>> Begin

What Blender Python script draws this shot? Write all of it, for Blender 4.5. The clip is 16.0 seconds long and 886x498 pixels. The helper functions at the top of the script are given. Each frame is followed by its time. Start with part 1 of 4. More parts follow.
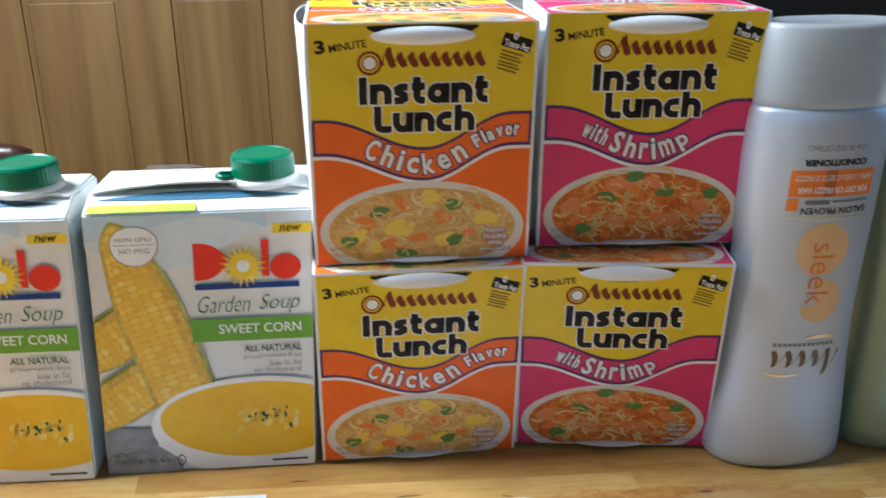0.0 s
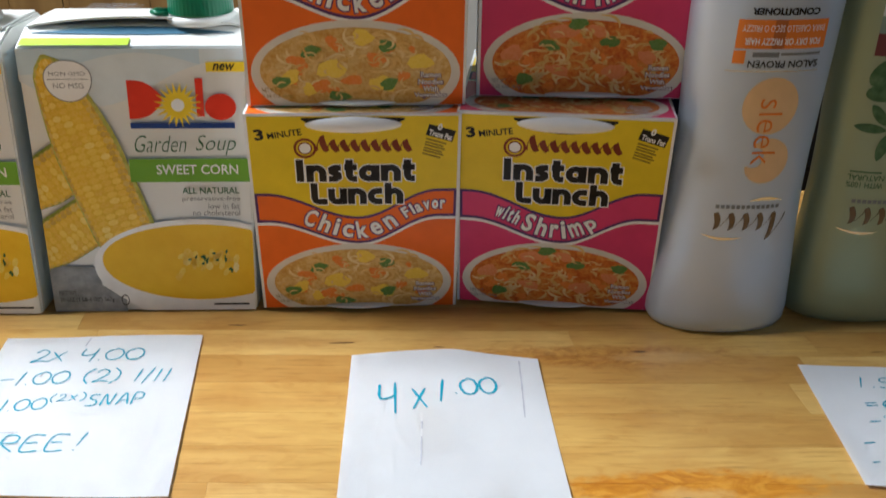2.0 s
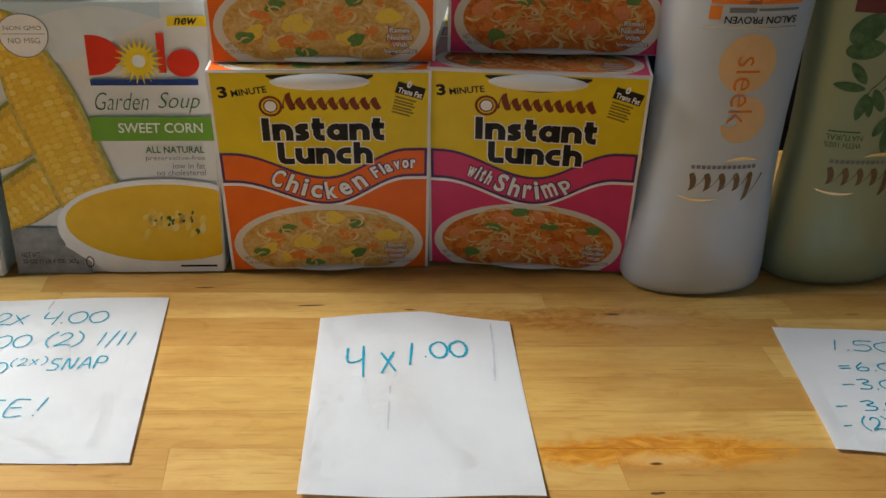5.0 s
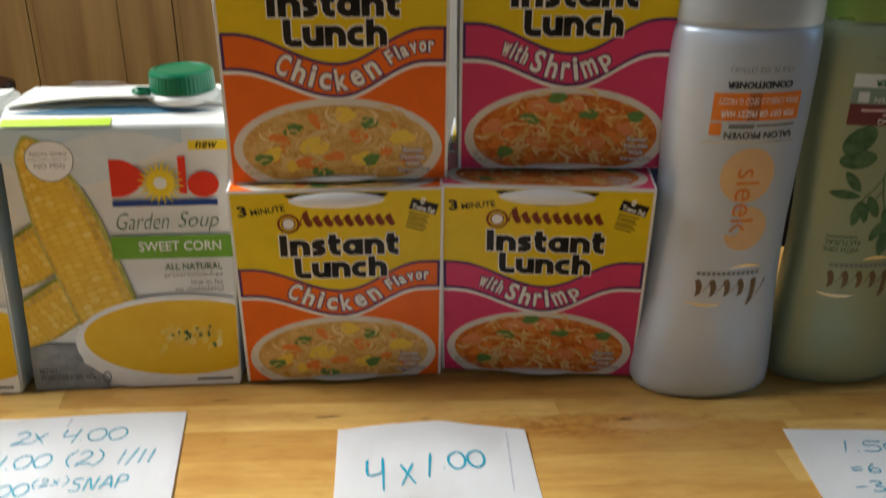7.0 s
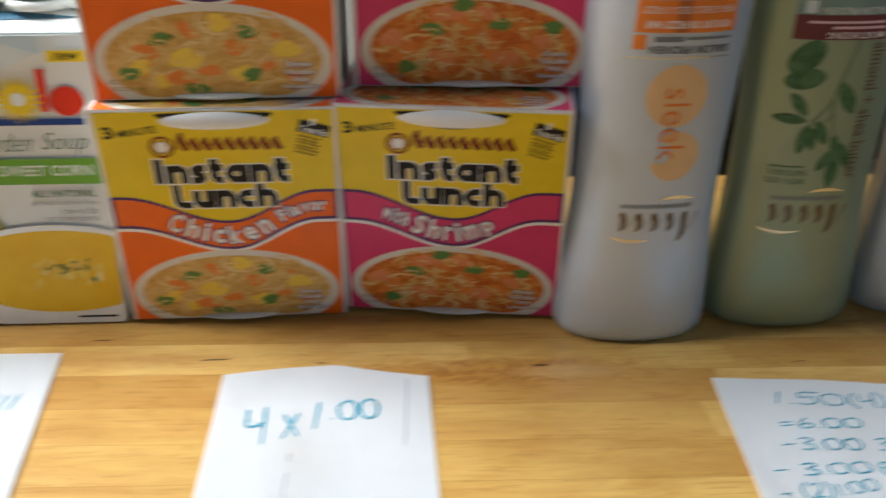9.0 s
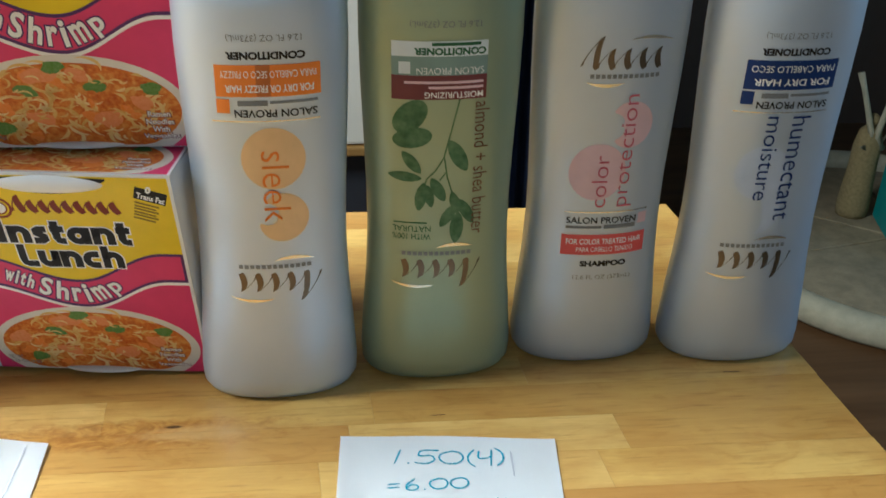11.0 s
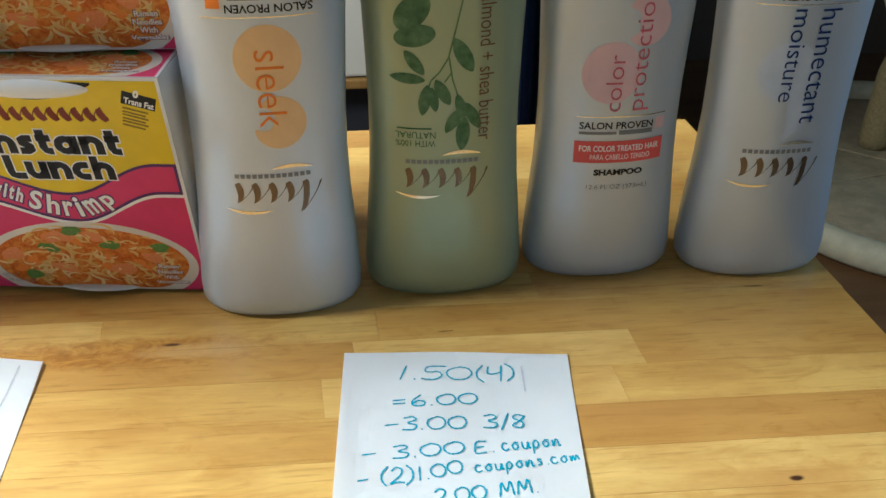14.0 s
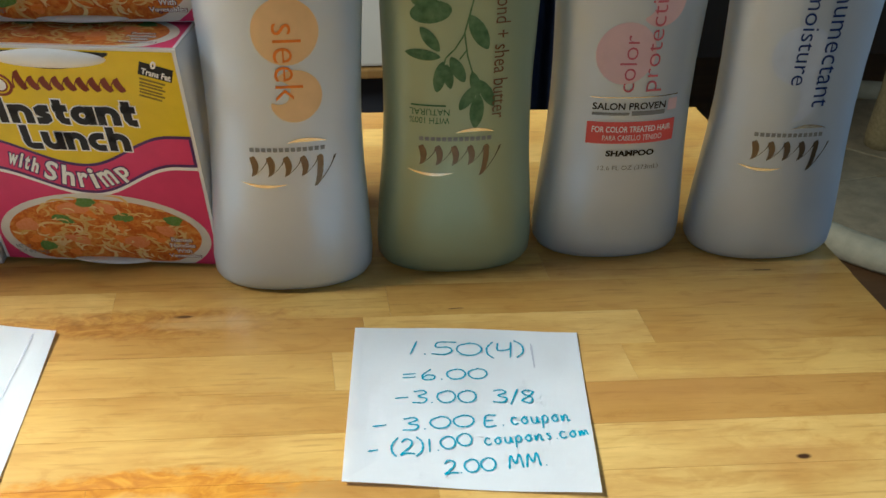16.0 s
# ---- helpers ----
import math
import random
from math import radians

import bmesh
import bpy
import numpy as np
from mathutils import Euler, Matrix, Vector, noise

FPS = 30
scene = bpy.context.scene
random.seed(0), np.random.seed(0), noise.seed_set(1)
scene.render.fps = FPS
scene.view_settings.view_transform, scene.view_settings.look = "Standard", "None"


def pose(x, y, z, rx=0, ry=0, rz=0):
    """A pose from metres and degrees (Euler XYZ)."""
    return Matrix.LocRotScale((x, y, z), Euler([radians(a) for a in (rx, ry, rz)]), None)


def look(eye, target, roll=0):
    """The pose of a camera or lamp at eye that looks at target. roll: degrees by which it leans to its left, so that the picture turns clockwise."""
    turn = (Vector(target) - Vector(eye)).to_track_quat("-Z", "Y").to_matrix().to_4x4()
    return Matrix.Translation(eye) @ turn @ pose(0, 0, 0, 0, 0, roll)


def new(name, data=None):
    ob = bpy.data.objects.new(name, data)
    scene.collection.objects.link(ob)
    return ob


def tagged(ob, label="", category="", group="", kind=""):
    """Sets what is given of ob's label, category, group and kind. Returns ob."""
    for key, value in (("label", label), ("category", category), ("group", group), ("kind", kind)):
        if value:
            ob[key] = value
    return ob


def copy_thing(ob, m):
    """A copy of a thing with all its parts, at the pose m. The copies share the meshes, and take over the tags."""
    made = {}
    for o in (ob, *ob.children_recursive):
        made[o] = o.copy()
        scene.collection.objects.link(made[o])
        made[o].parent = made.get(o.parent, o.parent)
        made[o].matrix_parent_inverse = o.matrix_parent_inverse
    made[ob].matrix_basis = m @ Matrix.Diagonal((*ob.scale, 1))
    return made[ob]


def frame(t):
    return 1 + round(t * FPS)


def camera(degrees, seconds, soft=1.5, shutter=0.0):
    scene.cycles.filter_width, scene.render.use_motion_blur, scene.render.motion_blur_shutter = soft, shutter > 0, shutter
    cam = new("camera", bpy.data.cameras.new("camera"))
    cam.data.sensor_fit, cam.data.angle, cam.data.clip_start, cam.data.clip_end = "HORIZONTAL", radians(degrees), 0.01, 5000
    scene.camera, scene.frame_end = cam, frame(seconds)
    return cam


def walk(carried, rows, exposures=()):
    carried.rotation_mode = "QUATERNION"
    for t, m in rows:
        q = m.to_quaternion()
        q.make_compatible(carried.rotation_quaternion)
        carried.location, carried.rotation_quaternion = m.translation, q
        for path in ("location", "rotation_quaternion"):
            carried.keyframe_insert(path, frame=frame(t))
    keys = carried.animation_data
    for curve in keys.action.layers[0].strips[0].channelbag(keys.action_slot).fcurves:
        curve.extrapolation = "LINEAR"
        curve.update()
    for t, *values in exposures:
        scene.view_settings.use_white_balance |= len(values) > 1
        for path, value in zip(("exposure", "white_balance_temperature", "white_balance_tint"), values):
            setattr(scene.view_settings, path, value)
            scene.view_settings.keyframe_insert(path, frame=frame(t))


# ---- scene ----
cam = camera(51.10, 16.0, 1.5, 0.6)
PATH = [
    (0, (0.0301, -0.3860, 0.2545), (0.0664, 0.0802, 0.0774), -0.69),
    (0.5, (0.0634, -0.3899, 0.2499), (0.0816, 0.0749, 0.0665), -0.84),
    (1, (0.0708, -0.3915, 0.2447), (0.0861, 0.0705, 0.0541), -0.74),
    (1.5, (0.0747, -0.3942, 0.2377), (0.0853, 0.0607, 0.0305), 0.04),
    (2, (0.0800, -0.3940, 0.2279), (0.0889, 0.0539, 0.0057), 0.14),
    (2.5, (0.0802, -0.3879, 0.2235), (0.0918, 0.0537, -0.0107), 0.28),
    (3, (0.0856, -0.3771, 0.2169), (0.0985, 0.0567, -0.0315), 0.42),
    (3.5, (0.0881, -0.3785, 0.2195), (0.0988, 0.0536, -0.0319), 0.24),
    (4, (0.0890, -0.3800, 0.2195), (0.1024, 0.0540, -0.0283), 0.23),
    (4.5, (0.0885, -0.3837, 0.2225), (0.1029, 0.0525, -0.0214), 0.47),
    (7, (0.0762, -0.3893, 0.2410), (0.0988, 0.0674, 0.0388), -0.26),
    (7.5, (0.0355, -0.3901, 0.2557), (0.1099, 0.0745, 0.0865), 0.32),
    (8, (0.0116, -0.3852, 0.2453), (0.1006, 0.0771, 0.0767), -0.13),
    (8.5, (0.0565, -0.3702, 0.2345), (0.0695, 0.0861, 0.0305), -1.89),
    (9, (0.1206, -0.3519, 0.2259), (0.1413, 0.0865, -0.0138), 0.13),
    (9.5, (0.186, -0.348, 0.227), (0.293, 1.403, -0.732), 0.5),
    (10, (0.225, -0.348, 0.235), (0.402, 1.442, -0.639), 0.1),
    (10.2, (0.239, -0.341, 0.252), (0.419, 1.430, -0.660), 0.6),
    (12.3, (0.256, -0.349, 0.240), (0.468, 1.373, -0.754), 0.5),
    (12.5, (0.2536, -0.3485, 0.2415), (0.3076, 0.0821, -0.0069), 0.53),
    (13, (0.2560, -0.3445, 0.2425), (0.3097, 0.0856, -0.0066), 0.47),
    (13.5, (0.2563, -0.3384, 0.2361), (0.3073, 0.0846, -0.0255), 0.29),
    (14, (0.2569, -0.3350, 0.2280), (0.2942, 0.0839, -0.0424), -0.33),
    (14.5, (0.2537, -0.3408, 0.2300), (0.2933, 0.0772, -0.0415), 0.14),
    (15, (0.2531, -0.3392, 0.2253), (0.2925, 0.0798, -0.0446), 0.28),
    (15.5, (0.2536, -0.3360, 0.2218), (0.2912, 0.0816, -0.0506), 0.32),
    (16, (0.2529, -0.3404, 0.2229), (0.2887, 0.0774, -0.0493), 0.54),
]
EXPOSURES = [(0, -0.1, 5000, 7), (1.5, -0.28, 5400, 8), (2, -0.55, 5550, 8), (2.5, -0.73, 5800, 7), (3, -0.84, 5950, 7), (4.5, -0.87, 5950, 7), (6.8, -0.7, 6000, 7), (7, -0.7, 6000, 7), (7.5, -0.18, 5700, 7), (8, 0.03, 5500, 8), (8.5, 0.0, 5550, 7), (9, -0.33, 5650, 6), (9.5, -0.43, 5550, 4), (10.2, -0.05, 5450, 1), (12.5, 0.34, 5400, -1), (13.5, 0.24, 5500, 0), (14.5, 0.02, 5550, 1), (16, 0.0, 5650, 0)]
walk(cam, [(t, look(eye, target, roll)) for t, eye, target, roll in PATH], EXPOSURES)

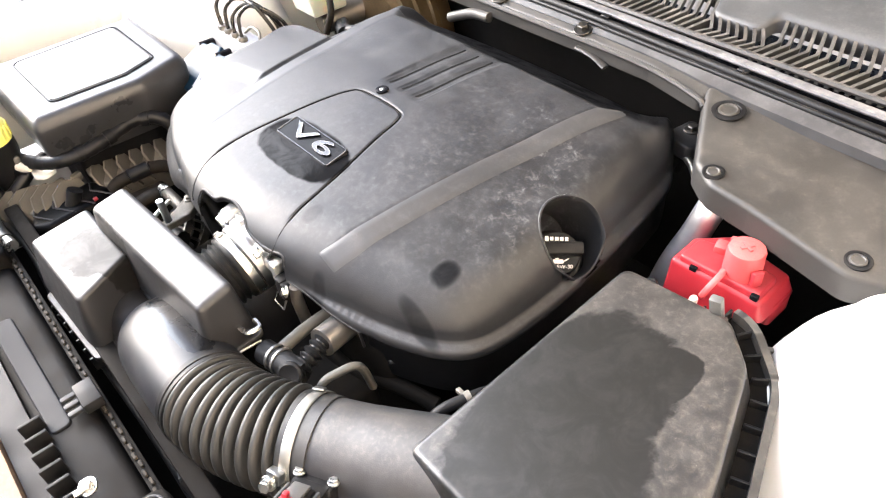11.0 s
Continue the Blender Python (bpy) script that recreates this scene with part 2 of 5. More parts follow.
def fillet(poly, r, n=5):
    """Round the corners of a plan polygon; r is one radius or one for each corner."""
    out = []
    pts = [Vector((p[0], p[1])) for p in poly]
    for i, p in enumerate(pts):
        rr = r[i] if isinstance(r, (list, tuple)) else r
        a, c = pts[i - 1] - p, pts[(i + 1) % len(pts)] - p
        if rr <= 0:
            out.append(p)
            continue
        half = a.angle(c) / 2
        cut = min(rr / math.tan(half), 0.48 * a.length, 0.48 * c.length)
        p0, p1 = p + a.normalized() * cut, p + c.normalized() * cut
        for k in range(n + 1):
            u = k / n
            out.append((1 - u) ** 2 * p0 + 2 * u * (1 - u) * p + u * u * p1)
    return out


def inset(poly, d):
    """Move a closed plan polygon inwards by d (outwards where d is negative); counter-clockwise."""
    out = []
    for i, p in enumerate(poly):
        a, c = (p - poly[i - 1]), (poly[(i + 1) % len(poly)] - p)
        if a.length < 1e-7:
            a = c
        if c.length < 1e-7:
            c = a
        n1, n2 = Vector((-a.y, a.x)).normalized(), Vector((-c.y, c.x)).normalized()
        m = n1 + n2
        m = m.normalized() if m.length > 1e-6 else n1
        k = max(0.35, m.dot(n1))
        out.append(p + m * (d / k))
    return out


def ccw(poly):
    a = sum(p.x * q.y - q.x * p.y for p, q in zip(poly, poly[1:] + poly[:1]))
    return poly if a > 0 else poly[::-1]


def rings(bm, loops, cap_first=True, cap_last=True, close=True):
    rows = [[bm.verts.new(p) for p in loop] for loop in loops]
    n = len(rows[0])
    for a, c in zip(rows, rows[1:]):
        for i in range(n if close else n - 1):
            j = (i + 1) % n
            bm.faces.new((a[i], a[j], c[j], c[i]))
    if cap_first:
        bm.faces.new(rows[0][::-1])
    if cap_last:
        bm.faces.new(rows[-1])
    return rows


def outline_of(poly, corner, d, n=5):
    """A plan polygon with rounded corners, moved inwards by d; the same number of points for every d."""
    pts = [Vector(p) for p in poly]
    flip = ccw(pts) is not pts
    base = pts[::-1] if flip else pts
    rad = list(corner) if isinstance(corner, (list, tuple)) else [corner] * len(base)
    if flip:
        rad = rad[::-1]
    if not any(rad):
        return inset(base, d)
    return fillet([(p.x, p.y) for p in inset(base, d)], [max(0.0015, r - d) for r in rad], n)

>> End

(WHAT IS REQUIRED):
Set down word for word the lines from the first entry through the line with "import numpy as np", both included, omitting pictures.

(RESULT OF THIS TASK):
What Blender Python script draws this shot? Write all of it, for Blender 4.5. The clip is 16.0 seconds long and 886x498 pixels. The helper functions at the top of the script are given. Each frame is followed by its time. Start with part 1 of 4. More parts follow.
0.0 s
2.0 s
5.0 s
7.0 s
9.0 s
11.0 s
14.0 s
16.0 s
# ---- helpers ----
import math
import random
from math import radians

import bmesh
import bpy
import numpy as np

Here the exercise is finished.